---------- Data
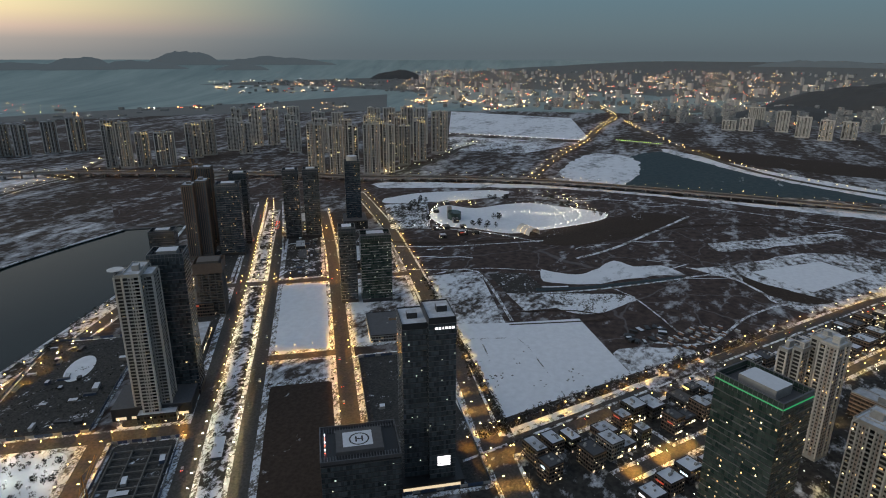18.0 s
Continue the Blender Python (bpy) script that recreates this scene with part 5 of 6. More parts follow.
# ---- shops along the avenue ----
def shop(s, q, w, d, h, grid=sq2, rot=ROT2, wall=None):
    x, y = grid(s, q)
    r = random.Random(int(s * 3 + q))
    t = thing("shop_building", "small dark shop building with lit windows and a snowy roof", "shop", x, y, 0.4, rot, "shop buildings")
    body, trim, dark, lit = Geo(), Geo(), Geo(), Geo()
    body.box(0, 0, 0, h, w, d)
    body.part("body", wall or r.choice(("brownwall", "darkwall", "brownwall", "grey")), t)
    face_windows(trim, dark, lit, 0, 0, w, d, 0.6, h - 0.5, 3.4, 2.6, 0.16, r, open_w=0.8, open_h=0.6)
    dark.part("glazing", "window", t, "dark shop windows", "stuff")
    lit.part("lit_glazing", "shop", t, "lit shop windows", "stuff")
    g = Geo()
    g.box(0, 0, h, h + 0.3, w - 0.6, d - 0.6)
    roof = g.part("roof", r.choice(("snow_top", "roof", "roofdark", "roof")), t)
    g = Geo()
    for sx, sy, ww, dd in ((0, 1, w, 0.3), (0, -1, w, 0.3), (1, 0, 0.3, d - 0.6), (-1, 0, 0.3, d - 0.6)):
        g.box(sx * (w / 2 - 0.15), sy * (d / 2 - 0.15), h - 0.1, h + 0.9, ww, dd)
    g.part("parapet", "darkwall", roof)
    g = Geo()
    for _ in range(3):
        g.box(r.uniform(-0.35, 0.35) * w, r.uniform(-0.35, 0.35) * d, h + 0.2, h + r.uniform(0.9, 2.2), r.uniform(1, 2.6), r.uniform(1, 2.2))
    g.part("roof_unit", "grey", roof)
    g = Geo()
    for e in (-1, 1):
        for k in range(int(w / 3)):
            if r.random() < 0.6:
                g.box(-w / 2 + 1.5 + 3 * k, e * (d / 2 + 0.15), 0.4, r.uniform(1.2, 3.0), r.uniform(0.8, 2.4), 0.12)
    g.part("shop_front", "shop", t, "brightly lit shop fronts", "stuff")
    if h > 5.5 and r.random() < 0.4:
        g = Geo()
        z = r.uniform(0.55, 0.85) * h
        g.box(-w / 2 - 0.3, r.uniform(-0.2, 0.2) * d, z, z + r.uniform(0.8, 1.8), 0.25, r.uniform(3, 7), base=True)
        g.part("sign_panel", r.choice(("sign", "gold", "bluepanel", "sign", "redstrip")), t, "glowing sign panel")
    return t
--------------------
* **Aim**: Images should not appear in the copy; retype the listing above exactly.

* **Complete response**:
18.0 s
Continue the Blender Python (bpy) script that recreates this scene with part 5 of 6. More parts follow.
# ---- shops along the avenue ----
def shop(s, q, w, d, h, grid=sq2, rot=ROT2, wall=None):
    x, y = grid(s, q)
    r = random.Random(int(s * 3 + q))
    t = thing("shop_building", "small dark shop building with lit windows and a snowy roof", "shop", x, y, 0.4, rot, "shop buildings")
    body, trim, dark, lit = Geo(), Geo(), Geo(), Geo()
    body.box(0, 0, 0, h, w, d)
    body.part("body", wall or r.choice(("brownwall", "darkwall", "brownwall", "grey")), t)
    face_windows(trim, dark, lit, 0, 0, w, d, 0.6, h - 0.5, 3.4, 2.6, 0.16, r, open_w=0.8, open_h=0.6)
    dark.part("glazing", "window", t, "dark shop windows", "stuff")
    lit.part("lit_glazing", "shop", t, "lit shop windows", "stuff")
    g = Geo()
    g.box(0, 0, h, h + 0.3, w - 0.6, d - 0.6)
    roof = g.part("roof", r.choice(("snow_top", "roof", "roofdark", "roof")), t)
    g = Geo()
    for sx, sy, ww, dd in ((0, 1, w, 0.3), (0, -1, w, 0.3), (1, 0, 0.3, d - 0.6), (-1, 0, 0.3, d - 0.6)):
        g.box(sx * (w / 2 - 0.15), sy * (d / 2 - 0.15), h - 0.1, h + 0.9, ww, dd)
    g.part("parapet", "darkwall", roof)
    g = Geo()
    for _ in range(3):
        g.box(r.uniform(-0.35, 0.35) * w, r.uniform(-0.35, 0.35) * d, h + 0.2, h + r.uniform(0.9, 2.2), r.uniform(1, 2.6), r.uniform(1, 2.2))
    g.part("roof_unit", "grey", roof)
    g = Geo()
    for e in (-1, 1):
        for k in range(int(w / 3)):
            if r.random() < 0.6:
                g.box(-w / 2 + 1.5 + 3 * k, e * (d / 2 + 0.15), 0.4, r.uniform(1.2, 3.0), r.uniform(0.8, 2.4), 0.12)
    g.part("shop_front", "shop", t, "brightly lit shop fronts", "stuff")
    if h > 5.5 and r.random() < 0.4:
        g = Geo()
        z = r.uniform(0.55, 0.85) * h
        g.box(-w / 2 - 0.3, r.uniform(-0.2, 0.2) * d, z, z + r.uniform(0.8, 1.8), 0.25, r.uniform(3, 7), base=True)
        g.part("sign_panel", r.choice(("sign", "gold", "bluepanel", "sign", "redstrip")), t, "glowing sign panel")
    return t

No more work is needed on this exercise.